3rd District race has ramifications for Senate contest next year

The 3rd Congressional District Republican nomination race has turned plenty ugly with some $800,000 in outside money paying for negative ads targeted mostly at Provo Mayor John Curtis.

I’m going to be embarrassed for Utah and for the voters of the 3rd District if Curtis is defeated because of the negative ads. He is clearly the superior candidate. Chris Herrod is a fringe candidate, and the only thing Tanner Ainge has going for himself is a famous father and a willingness to go nasty and negative in his first foray into politics.

If Curtis loses, it will be a big victory for out-of-state right-wing groups trying to buy another member of Congress. It will mean the winner will be beholden to those groups and it will result in more dysfunction and gridlock in Congress.
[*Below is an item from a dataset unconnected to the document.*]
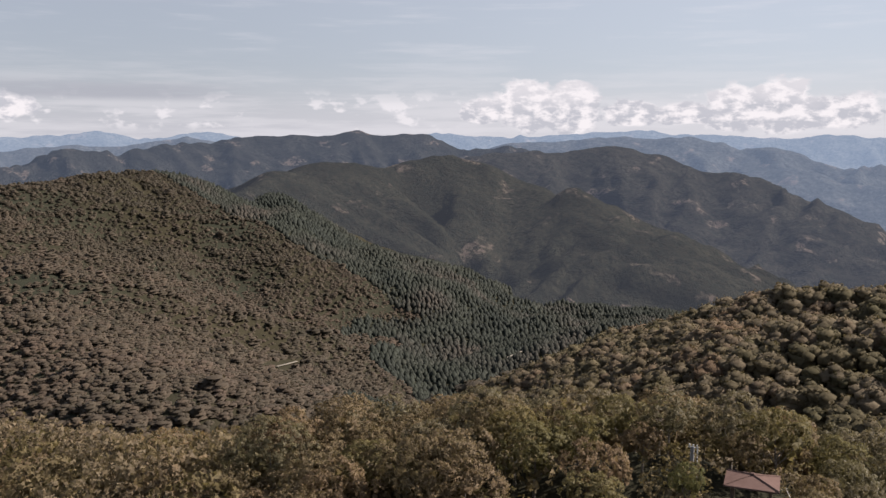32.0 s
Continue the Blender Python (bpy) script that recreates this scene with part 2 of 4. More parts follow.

It will also mean that 3rd District voters allowed out-of-state groups to determine the outcome of an important political race, instead of Utahns controlling their own destiny.

What’s more, such an outcome will embolden these groups to get involved in the U.S. Senate race next year. They’ll be in Utah big-time. And if they’re spending between half a million and a million dollars on one little congressional race, you can bet they’ll spend multi-millions of dollars to buy a U.S. Senate seat.
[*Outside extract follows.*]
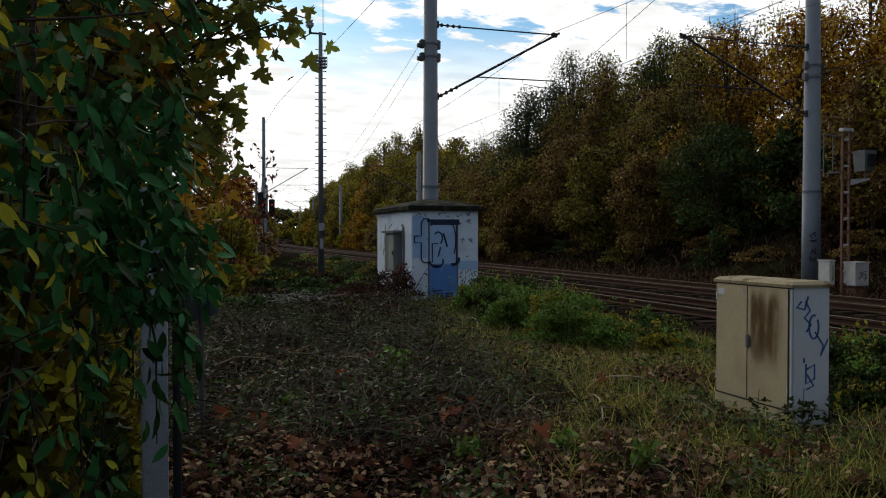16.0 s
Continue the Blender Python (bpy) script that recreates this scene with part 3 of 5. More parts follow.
ladder_mast()
RUSTY = mat("rusty painted angle iron", (0.17, 0.085, 0.06), .8, var=.3, scale=7, bump=.2)
PALE = mat("pale weathered steel", (0.50, 0.49, 0.46), .7, var=.2, scale=6)


def signal_post():
    s = thing("signal_post", "rusty lattice signal post with ladder rungs and lamp", "signal", (18.27, 18.35, -.25))
    for x in (0.0, .25):
        part("upright", box(x, 0, 0, x + .045, .08, 4.85, .006), RUSTY, s)
    for k in range(12):
        part("rung", box(.045, .015, .35 + .385 * k, .25, .05, .42 + .385 * k, .004), PALE if k % 2 else RUSTY, s)
    part("cap", box(-.03, -.04, 4.85, .36, .14, 4.95, .01), PALE, s)
    f = part("side_frame", tube([(0, .04, 4.70), (-.68, .04, 4.74)], .02, 8), GREYBOX, s, "grey tubular side frame")
    part("lower_rail", tube([(0, .04, 3.66), (-.66, .04, 3.60)], .02, 8), GREYBOX, f)
    for x in (-.66, -.33):
        part("bar", tube([(x, .04, 3.62), (x, .04, 4.73)], .017, 6), GREYBOX, f)
    part("arm", loft([[(.3, 0, 3.28), (.3, .1, 3.28), (.3, .1, 3.46), (.3, 0, 3.46)], [(1.02, 0, 3.46), (1.02, .1, 3.46), (1.02, .1, 3.51), (1.02, 0, 3.51)]]), PALE, s)
    lamp = part("lamp_box", loft([[(.72, -.1, 3.72), (1.02, -.1, 3.72), (1.02, .3, 3.72), (.72, .3, 3.72)], [(.66, -.15, 4.32), (1.12, -.15, 4.32), (1.12, .3, 4.32), (.66, .3, 4.32)]]), GREYBOX, s, "grey signal lamp housing")
    part("visor", box(.76, -.26, 3.85, .98, -.14, 4.2, .02), BLACK, lamp)
    part("lamp_bracket", tube([(.87, .05, 3.42), (.87, .05, 3.75)], .025, 6), GREYBOX, s)


signal_post()


def trackside_box(x, y, w, h, label):
    b = thing("trackside_box", label, "cabinet", (x, y, -.4), group="trackside boxes")
    part("housing", box(0, 0, .5, w, .45, .5 + h, .015), PALE, b)
    part("cover", box(-.02, -.03, .5 + h, w + .02, .48, .54 + h, .01), PALE, b)
    part("front_door", box(.04, -.012, .55, w - .04, .002, .45 + h, .006), CREAM, b)
    part("stand", box(.1, .1, 0, w - .1, .35, .5), RUSTY, b)
    rng = np.random.default_rng(int(x * 10))
    part("tag_mark", stroke(scrawl(rng, .1, w - .08, .6, .4 + h, 11), .02), GRAFDARK, b).location.y = -.013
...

That has all sorts of ramifications, especially because of the late-starting nature of the Senate race. With Sen. Orrin Hatch looking quite vulnerable (low approval ratings and a super-majority wanting him to retire), a rabble-rousing right-wing candidate could easily arise and, with millions in support from these ultra-right groups, mount a strong campaign against Hatch.
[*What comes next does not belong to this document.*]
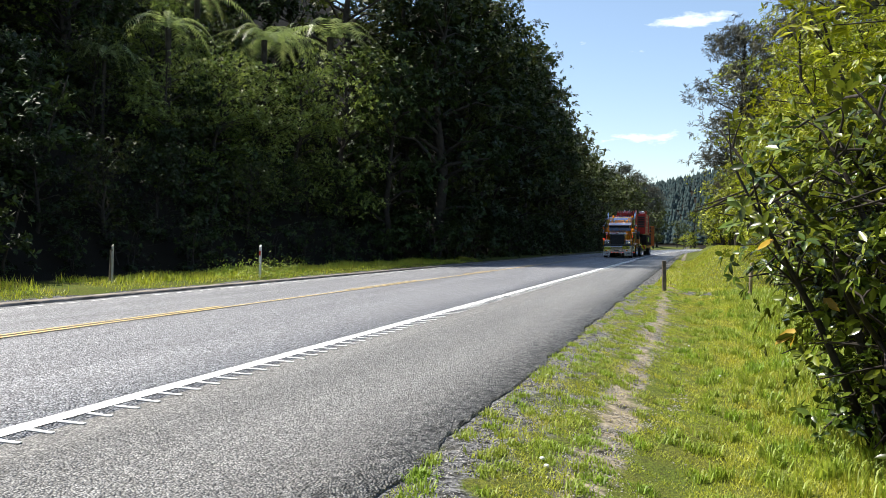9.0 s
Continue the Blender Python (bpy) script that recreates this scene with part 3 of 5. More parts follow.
vr = random.Random(5)
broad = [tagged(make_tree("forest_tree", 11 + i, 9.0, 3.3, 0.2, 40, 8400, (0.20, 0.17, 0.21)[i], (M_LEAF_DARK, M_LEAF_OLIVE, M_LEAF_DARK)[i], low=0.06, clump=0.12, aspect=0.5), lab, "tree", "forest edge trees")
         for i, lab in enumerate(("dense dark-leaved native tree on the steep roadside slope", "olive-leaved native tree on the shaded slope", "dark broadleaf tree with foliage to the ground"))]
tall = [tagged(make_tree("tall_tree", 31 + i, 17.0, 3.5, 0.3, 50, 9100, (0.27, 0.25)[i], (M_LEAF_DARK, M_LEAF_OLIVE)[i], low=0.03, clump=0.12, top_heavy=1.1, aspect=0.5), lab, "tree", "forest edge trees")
        for i, lab in enumerate(("tall dark evergreen tree shading the road", "tall olive-green tree with an open rounded crown"))]
far_broad = [tagged(make_tree("forest_tree", 21 + i, 9.0, 3.3, 0.2, 30, 2450, 0.36, (M_LEAF_DARK, M_LEAF_OLIVE)[i], low=0.2, clump=0.13, aspect=0.5), lab, "tree", "forest edge trees")
             for i, lab in enumerate(("dark-leaved native tree high on the wooded slope", "olive-leaved native tree high on the wooded slope"))]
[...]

Or, if Hatch decides not to run, and if a wealthy candidate like Mitt Romney doesn’t step forward, a relatively unknown mainstream candidate would face formidable opposition from these outside groups, even if the establishment coalesces around the mainstream candidate.

These are uncertain times in politics, and the uncertainty is increased by Hatch’s indecision. His political weakness makes the seat vulnerable whether he runs or doesn’t run and, the longer he waits, the more vulnerable the seat becomes.  

In most states, 2018 Senate races are well underway. The longer Hatch waits, the more out-of-state groups are likely to interfere in the race with multi-millions of dollars.

I still have faith in the good sense of Utah voters. I’m still betting that Curtis will win. But in the era of Donald Trump and the rise of populism, anything is possible. I would hate to see Utah take several steps backward in its representation in Congress.

Hatch has been a magnificent senator and representative of Utah. He will go down in history as one of the nation’s most powerful senators with a remarkable record of legislation passed and signed by the president, in addition to his service to his Utah constituents.

But it is time for him to make a decision and either start campaigning or retire with dignity and respect.